Habilitation defended on November 27th, 2013 at the Laboratoire AstroParticule et Cosmologie (APC).

Members of the Jury

• Dr Michel TAGGER (Chairman)
• Prof. Gilles HENRI (Referee)
  
• Prof. Etienne PARIZOT (Referee)
  
• Prof. Christophe SAUTY (Referee)
• Dr Sylvie CABRIT
• Dr Martin LEMOINE
  

The HDR/Habilitation dissertation can be downloaded here (pdf format).

Thèse de doctorat/PhD Thesis

"From MHD astrophysical jet launching to cosmic rays:
The function of magnetic turbulence"

Keywords: High-energy astrophysics - Astroparticules - MHD - Cosmic Rays and UHE neutrinos - High-energy photons (synchrotron X & gamma) - Accretion-Ejection - Kinetic Theory.
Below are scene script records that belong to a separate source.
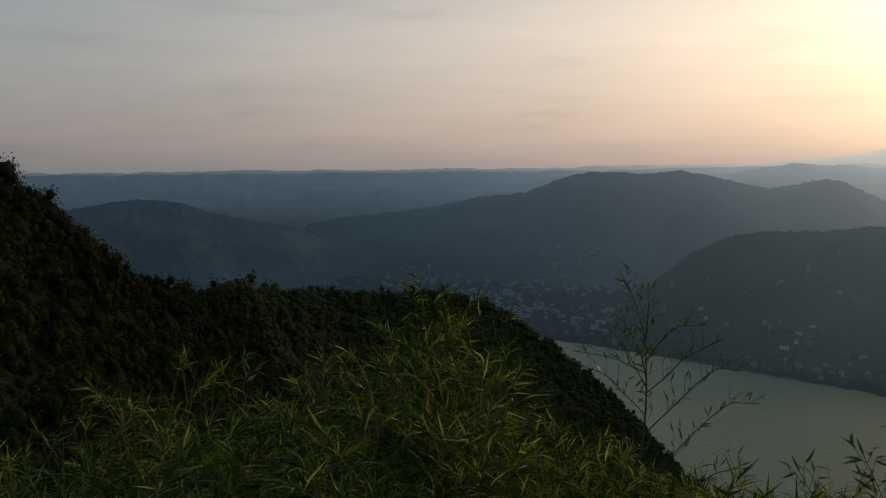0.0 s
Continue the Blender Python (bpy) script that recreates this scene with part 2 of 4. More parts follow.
M_GROUND = forest_material("wooded_ground", (0.009, 0.015, 0.010), (0.016, 0.024, 0.016), (0.03, 0.04, 0.028), patch=0.01, haze_glow=True, relief=0.2)
M_HILL = forest_material("wooded_hill", (0.013, 0.026, 0.014), (0.026, 0.046, 0.025), (0.054, 0.078, 0.042), haze_glow=True, relief=0.4)
M_MOUNTAIN = forest_material("wooded_mountain", (0.020, 0.036, 0.022), (0.039, 0.060, 0.038), (0.072, 0.094, 0.06), haze_glow=True, relief=0.4)
# far spur: M_SPUR crowns made paler, light and haze put into colour
M_RIDGE = leaf_material("hazed_ridge_crowns", [(0.0, (0.024, 0.038, 0.017)), (0.5, (0.045, 0.058, 0.025)), (0.8, (0.078, 0.07, 0.03)), (1.0, (0.12, 0.07, 0.032))], rough=0.8, through_light=0.12, vein=0.08, spec=0.0, stand=True)
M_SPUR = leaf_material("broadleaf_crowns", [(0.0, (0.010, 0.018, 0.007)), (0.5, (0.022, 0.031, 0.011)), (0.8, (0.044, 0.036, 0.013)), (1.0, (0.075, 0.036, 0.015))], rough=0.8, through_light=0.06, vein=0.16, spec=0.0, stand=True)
# shore trees: darker than M_STANDS, the shade within the belt put into colour
M_WOODS = leaf_material("shaded_shore_crowns", [(0.0, (0.016, 0.028, 0.018)), (0.6, (0.028, 0.044, 0.028)), (1.0, (0.048, 0.062, 0.04))], rough=0.9, through_light=0.05, vein=0.5, spec=0.1, haze_glow=True)
M_STANDS = leaf_material("hillside_crowns", [(0.0, (0.035, 0.058, 0.04)), (0.6, (0.055, 0.084, 0.06)), (1.0, (0.085, 0.11, 0.08))], rough=0.9, through_light=0.04, vein=0.5, spec=0.1, haze_glow=True)
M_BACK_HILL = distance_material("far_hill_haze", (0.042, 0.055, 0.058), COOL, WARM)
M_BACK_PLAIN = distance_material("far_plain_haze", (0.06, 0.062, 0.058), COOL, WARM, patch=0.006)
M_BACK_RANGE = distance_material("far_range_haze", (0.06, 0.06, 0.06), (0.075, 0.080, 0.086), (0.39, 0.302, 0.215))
M_WATER = water_material("lake_water", 0.28, 0.66)
M_WAKE = water_material("wake_water", 0.12, 0.3)
# palest stops: straw leaves, and sunlit glints put into the leaf colour
M_BAMBOO = leaf_material("bamboo_leaf", [(0.0, (0.008, 0.026, 0.004)), (0.40, (0.022, 0.054, 0.005)), (0.60, (0.085, 0.14, 0.010)), (0.77, (0.27, 0.29, 0.03)), (0.89, (0.66, 0.60, 0.17)), (1.0, (0.34, 0.22, 0.07))], rough=0.42, through_light=0.62, spec=0.16)
M_CULM = surface("bamboo_culm", [(0.3, (0.06, 0.075, 0.02)), (0.7, (0.16, 0.14, 0.05))], 6, 60, rough=0.4, relief=0.1, depth=0.002)
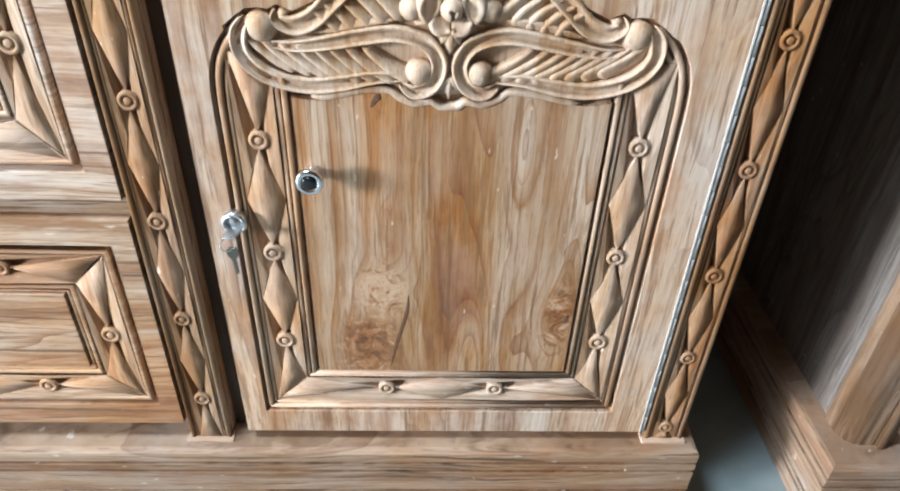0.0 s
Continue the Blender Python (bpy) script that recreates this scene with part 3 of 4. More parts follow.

PhD thesis defended on June 26th, 2001 at the LAOG (Grenoble - France).

Members of the Jury

• Dr Guy LAVAL (Chairman)
• Prof. John KIRK (Referee)
  
• Prof. Jean HEYVAERTS (Referee)
  
• Dr Michel TAGGER
• Prof. Guy PELLETIER (Advisor)
• Dr Jonathan FERREIRA (Co-advisor)
• Dr Martin LEMOINE
  

File of the PhD Thesis (PDF) in french: THESE.pdf

Summary

The first part of my thesis shows how Keplerian discs can launch MHD jets, under some conditions. The key points of this first part are the adding of viscosity inside the disc and a relevant energy equation, In particular, I have shown both analytically and numerically that the angular momentum transport is constrained by the MHD turbulence properties. I have also shown that one must take into account a relevant energy equation in order to have a more realistic description of jets observed in the Universe. Moreover, some energy turbulent transport mechanisms cannot be described in a simple MHD approach.
In order to better understand the interaction between a turbulent magnetic field and charged particles, I have undertaken a  study dealing with spatial and angular diffusion of hadrons with a chaotic magnetic  field generated by a magnetic turbulence. In this study, it clearly  appears that the spatial diffusion coefficient along the mean magnetic  field extrapolate the results of quasi-linear theory for weakturbulence. At the opposite, in the inertial range, the spatial diffusion coefficient across the mean magnetic field is inconsistent with such a theory. Indeed the spatial diffusion coefficient across the mean magnetic field  has a behaviour that can be interpreted as a chaotic diffusion regime as the one predicted by Rechester & Rosenbluth. Moreover, outside this range, the behaviours of all spatial diffusion coefficients are different of those expected in the framework of quasi-linear theory. At last, it has been found that the Bohm diffusion regime never occurs whatever the magnetic turbulence level.